The key information I read was in this answer and others on the same page which talk about how to do fast fourier transforms in scipy, to find the cross-correlation curve.

Basically, you need to import the wave file into python. See this.

If your wave file (input) is a tuple with two numpy arrays (left, right), zero-padded at least as long as itself (to stop it circularly aligning apparently) the code follows from Gustavo's answer. I think you need to recognise that that ffts make the assumption of time-invariance, which means if you want to get any kind of time-based tracking of signals you need to 'bite off' small samples of data.

I brought the following code together from the mentioned sources. It will produce a graph showing estimated time delay, in frames, from left to right (negative/positive). To convert to actual time, divide by the sample rate. If you want to know what the angle is you need to:

  • assume everything is on a plane (no height factor)
  • forget the difference between sound in front and those behind (you can't differentiate)

You would also want to use the distance between the two microphones to make sure you aren't getting echos (time delays greater than that for the 90 degree delay).

I realise that I've taken a lot of borrowed here, so thanks to all of those that inadvertently contributed!

import wave
import struct
from numpy import array, concatenate, argmax
from numpy import abs as nabs
from scipy.signal import fftconvolve
from matplotlib.pyplot import plot, show
from math import log

def crossco(wav):
    """Returns cross correlation function of the left and right audio. It
    uses a convolution of left with the right reversed which is the
    equivalent of a cross-correlation.
    """
    cor = nabs(fftconvolve(wav[0],wav[1][::-1]))
    return cor

def trackTD(fname, width, chunksize=5000):
    track = []
    #opens the wave file using pythons built-in wave library
    wav = wave.open(fname, 'r')
    #get the info from the file, this is kind of ugly and non-PEPish
    (nchannels, sampwidth, framerate, nframes, comptype, compname) = wav.getparams ()

    #only loop while you have enough whole chunks left in the wave
    while wav.tell() < int(nframes/nchannels)-chunksize:

        #read the audio frames as asequence of bytes
        frames = wav.readframes(int(chunksize)*nchannels)

        #construct a list out of that sequence
        out = struct.unpack_from("%dh" % (chunksize * nchannels), frames)

        # Convert 2 channels to numpy arrays
        if nchannels == 2:
            #the left channel is the 0th and even numbered elements
            left = array (list (out[0::2]))
            #the right is all the odd elements
            right = array (list  (out[1::2]))
        else:
            left = array (out)
            right = left

        #zero pad each channel with zeroes as long as the source
        left = concatenate((left,[0]*chunksize))
        right = concatenate((right,[0]*chunksize))

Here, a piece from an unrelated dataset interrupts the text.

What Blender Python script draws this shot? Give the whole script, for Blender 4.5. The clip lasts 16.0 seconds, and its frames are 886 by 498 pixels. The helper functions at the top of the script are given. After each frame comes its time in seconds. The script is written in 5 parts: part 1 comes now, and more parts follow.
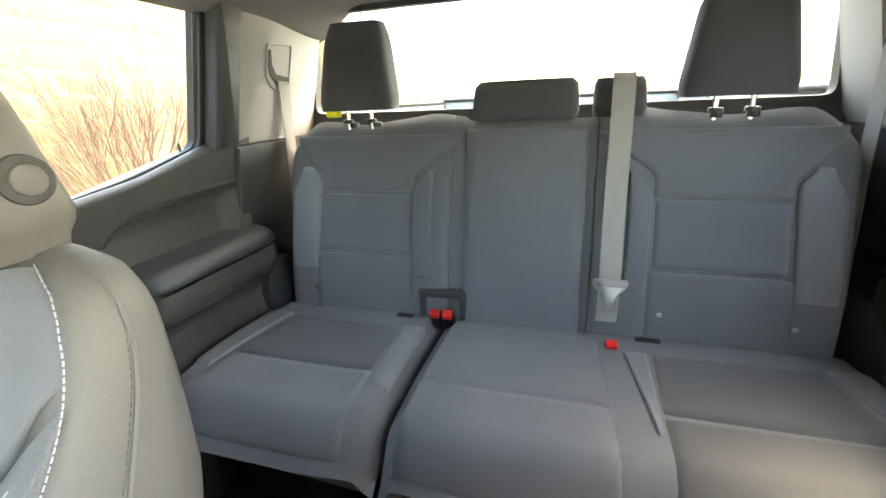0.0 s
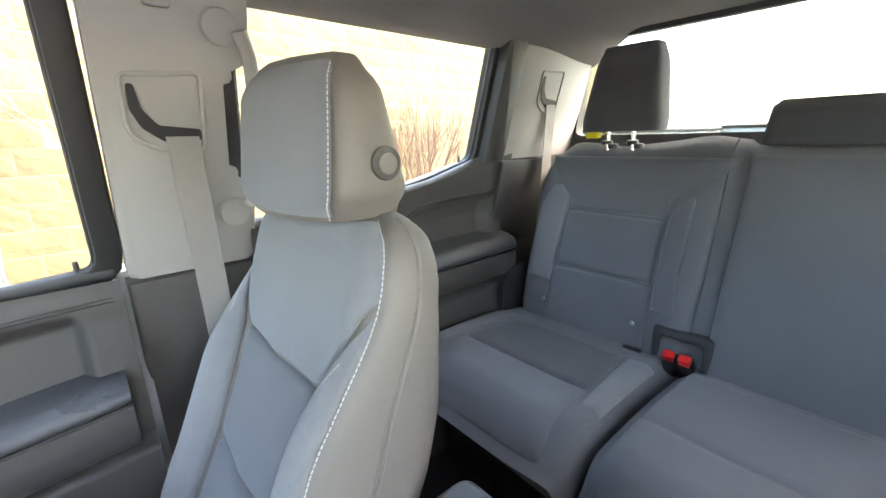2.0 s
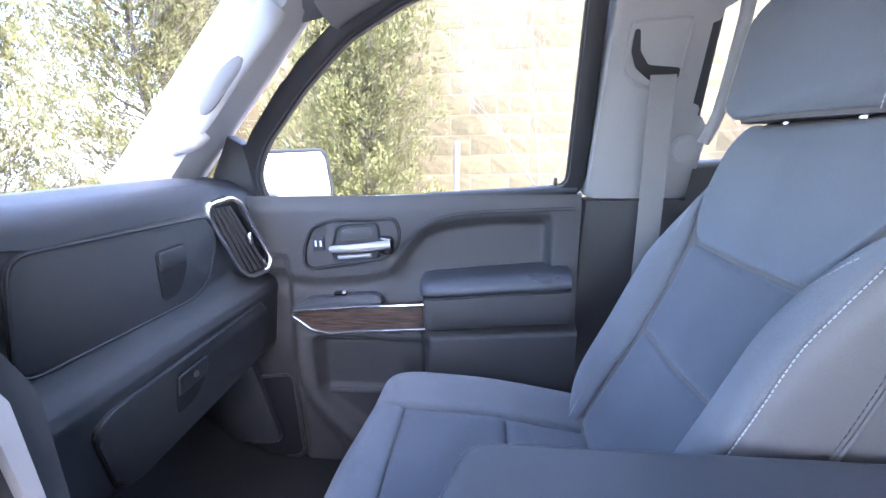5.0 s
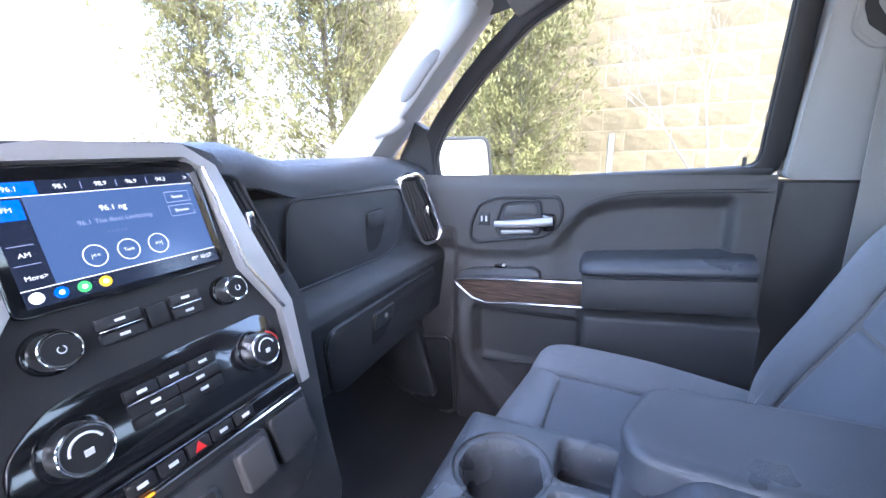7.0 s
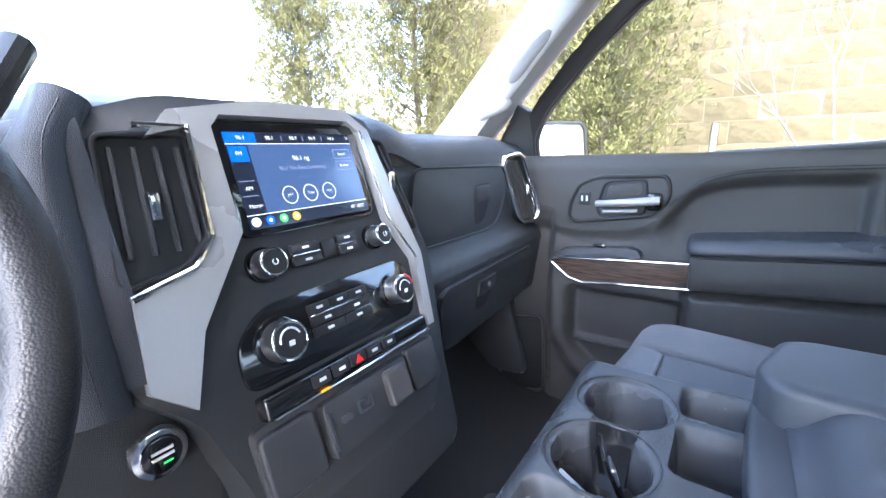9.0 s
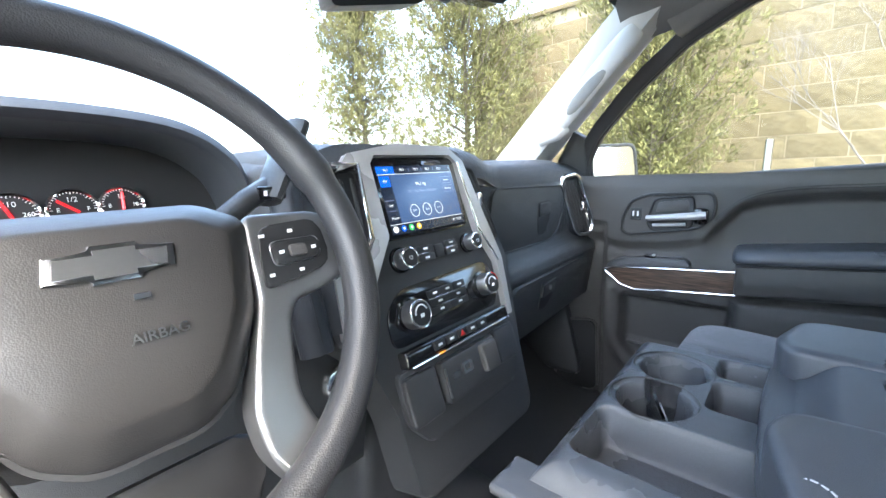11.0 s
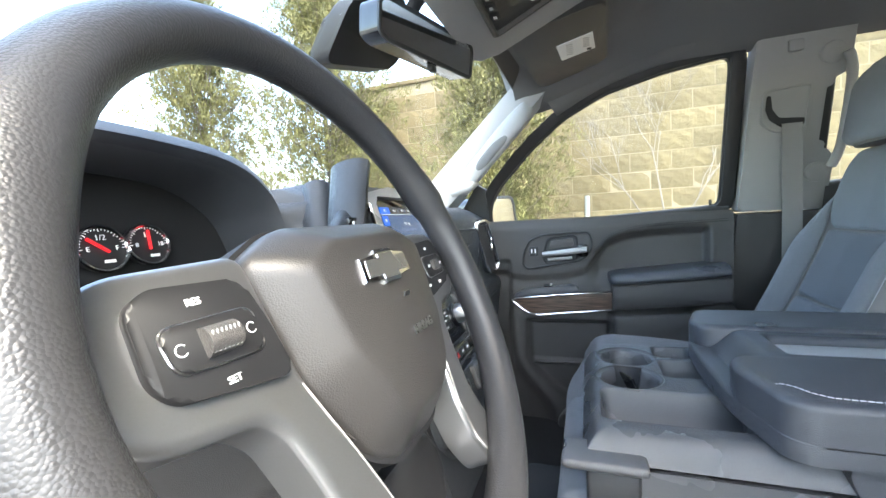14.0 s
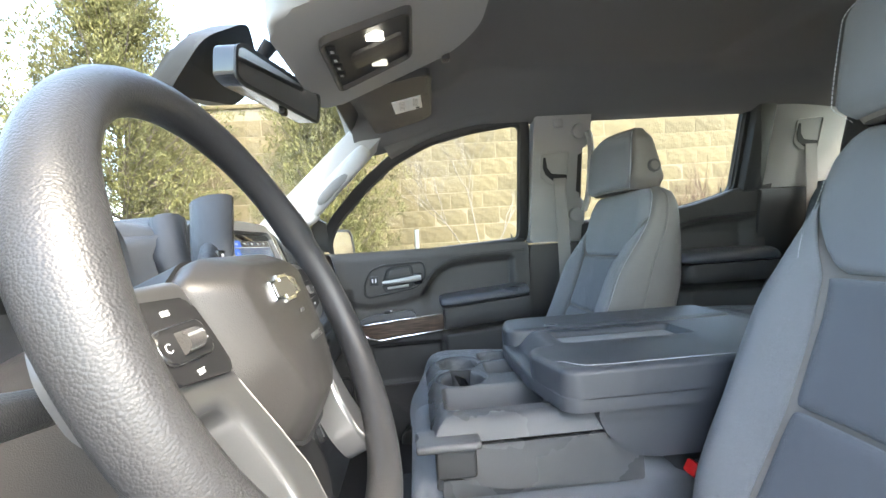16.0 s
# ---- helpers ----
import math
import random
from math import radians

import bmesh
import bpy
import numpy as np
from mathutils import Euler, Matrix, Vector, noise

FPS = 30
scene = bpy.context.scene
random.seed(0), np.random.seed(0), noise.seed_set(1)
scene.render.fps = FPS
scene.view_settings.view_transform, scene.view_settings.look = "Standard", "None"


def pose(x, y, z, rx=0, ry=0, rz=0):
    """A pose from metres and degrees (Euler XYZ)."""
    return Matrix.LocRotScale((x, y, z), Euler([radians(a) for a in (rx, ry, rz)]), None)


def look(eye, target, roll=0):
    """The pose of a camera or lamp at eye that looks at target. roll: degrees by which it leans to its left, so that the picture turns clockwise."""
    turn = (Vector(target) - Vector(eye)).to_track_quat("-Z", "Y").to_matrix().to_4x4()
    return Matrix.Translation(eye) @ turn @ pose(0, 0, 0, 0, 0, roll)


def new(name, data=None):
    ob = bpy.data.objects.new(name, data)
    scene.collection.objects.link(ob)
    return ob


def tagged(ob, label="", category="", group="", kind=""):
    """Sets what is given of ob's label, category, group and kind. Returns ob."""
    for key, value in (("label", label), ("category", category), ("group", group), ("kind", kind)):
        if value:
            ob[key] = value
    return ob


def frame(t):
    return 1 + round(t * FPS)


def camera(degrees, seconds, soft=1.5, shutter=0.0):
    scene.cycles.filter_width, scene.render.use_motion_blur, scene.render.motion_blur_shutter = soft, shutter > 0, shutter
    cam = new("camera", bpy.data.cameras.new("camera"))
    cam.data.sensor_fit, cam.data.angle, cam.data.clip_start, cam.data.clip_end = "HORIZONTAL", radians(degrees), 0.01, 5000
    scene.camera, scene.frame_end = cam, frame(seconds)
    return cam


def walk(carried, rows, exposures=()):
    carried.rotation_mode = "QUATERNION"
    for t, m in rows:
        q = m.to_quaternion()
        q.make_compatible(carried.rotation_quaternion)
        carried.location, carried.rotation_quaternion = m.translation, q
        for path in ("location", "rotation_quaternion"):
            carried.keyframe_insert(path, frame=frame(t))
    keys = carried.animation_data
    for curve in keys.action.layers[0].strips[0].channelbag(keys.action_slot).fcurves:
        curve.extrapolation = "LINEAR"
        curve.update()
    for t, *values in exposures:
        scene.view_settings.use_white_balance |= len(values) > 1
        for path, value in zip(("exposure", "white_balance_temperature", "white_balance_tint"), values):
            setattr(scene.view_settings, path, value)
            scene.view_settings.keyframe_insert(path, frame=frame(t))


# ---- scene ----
cam = camera(94.7, 16.0, shutter=0.0)
PATH = [
    (0, (-0.083, -0.046, 1.503), (0.452, -1.85, 0.824), -2.5),
    (0.5, (-0.076, -0.047, 1.488), (0.643, -1.799, 0.843), -2.5),
    (1, (-0.069, -0.029, 1.482), (0.885, -1.68, 0.877), -2.2),
    (1.5, (-0.078, -0.012, 1.487), (1.134, -1.5, 0.924), -1.8),
    (2, (-0.086, 0.001, 1.487), (1.37, -1.264, 0.96), -1.6),
    (2.5, (-0.075, 0.053, 1.474), (1.575, -0.956, 0.963), -1.1),
    (3, (-0.087, 0.078, 1.463), (1.706, -0.655, 0.965), -1.1),
    (3.5, (-0.106, 0.099, 1.457), (1.777, -0.364, 0.967), -1.0),
    (4, (-0.115, 0.128, 1.426), (1.813, -0.094, 0.944), -0.8),
    (4.5, (-0.131, 0.151, 1.405), (1.81, 0.148, 0.925), -0.8),
    (5, (-0.145, 0.193, 1.376), (1.785, 0.394, 0.892), -1.0),
    (5.2, (-0.161, 0.203, 1.372), (1.761, 0.481, 0.892), -1.0),
    (7.3, (-0.242, 0.242, 1.324), (1.496, 1.116, 0.859), -1.4),
    (7.5, (-0.25, 0.243, 1.318), (1.472, 1.148, 0.853), -1.3),
    (8, (-0.27, 0.254, 1.301), (1.409, 1.235, 0.835), -1.4),
    (8.5, (-0.284, 0.259, 1.296), (1.352, 1.311, 0.83), -1.5),
    (9, (-0.323, 0.273, 1.289), (1.267, 1.395, 0.826), -1.6),
    (9.5, (-0.365, 0.263, 1.29), (1.178, 1.455, 0.842), -1.8),
    (10, (-0.413, 0.229, 1.301), (1.082, 1.486, 0.869), -1.8),
    (10.2, (-0.429, 0.224, 1.303), (1.051, 1.501, 0.879), -1.8),
    (12.3, (-0.62, 0.272, 1.309), (0.912, 1.529, 1.037), -2.5),
    (12.5, (-0.634, 0.281, 1.303), (0.929, 1.502, 1.045), -2.6),
    (13, (-0.663, 0.302, 1.299), (0.998, 1.394, 1.078), -2.7),
    (13.5, (-0.684, 0.349, 1.301), (1.089, 1.256, 1.118), -2.9),
    (14, (-0.689, 0.398, 1.29), (1.189, 1.069, 1.146), -3.2),
    (14.5, (-0.698, 0.43, 1.291), (1.254, 0.849, 1.181), -3.4),
    (15, (-0.729, 0.433, 1.295), (1.261, 0.617, 1.216), -3.6),
    (15.5, (-0.752, 0.426, 1.297), (1.247, 0.421, 1.244), -3.7),
    (16, (-0.786, 0.417, 1.29), (1.21, 0.282, 1.257), -3.8),
]
EXPOSURES = [(0, 5.3, 8800, 8), (1.5, 5.15, 8100, 10), (3.5, 5.05, 7300, 13), (5, 4.85, 5900, 21), (9, 4.75, 6250, 12), (10, 4.65, 6600, 8), (12.5, 4.1, 6500, 3), (16, 4.2, 7200, 4)]
walk(cam, [(t, look(eye, target, roll)) for t, eye, target, roll in PATH], EXPOSURES)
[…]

        chunk = (left, right)

        #if the volume is very low (800 or less), assume 0 degrees
        if abs(max(left)) < 800 :
            a = 0.0
        else:
            #otherwise computing how many frames delay there are in this chunk
            cor = argmax(crossco(chunk)) - chunksize*2
            #calculate the time
            t = cor/framerate
            #get the distance assuming v = 340m/s sina=(t*v)/width
            sina = t*340/width
            a = asin(sina) * 180/(3.14159)



        #add the last angle delay value to a list
        track.append(a)


    #plot the list
    plot(track)
    show()

I tried this out using some stereo audio I found at equilogy. I used the car example (stereo file). It produced this.

To do this on-the-fly, I guess you'd need to have an incoming stereo source that you could 'listen to' for a short time (I used 1000 frames = 0.0208s) and then calculate and repeat.

[edit: found you can easily use the fft convolve function, using the inverted time series of one of the two to make a correlation]


This is an interesting problem. I don't know of any reference material for this, but I do have some experience in audio software and signal processing that may help point you in the right direction.

Determining sound source direction (where the sound is coming from around you) is fairly simple. Get 6 directional microphones and point them up, down, front, back, left, and right. By looking at the relative amplitudes of the mic signals in response to a sound, you could pretty easily determine which direction a particular sound is coming from. Increase the number of microphones for increased resolution.

2 microphones would only tell you whether a sound is coming from the right or left. The reason your 2 ears can figure out whether a sound is coming from in front of, or behind you, is because the outer structure of your ear modifies the sound depending on the direction, which your brain interprets and then corrects for.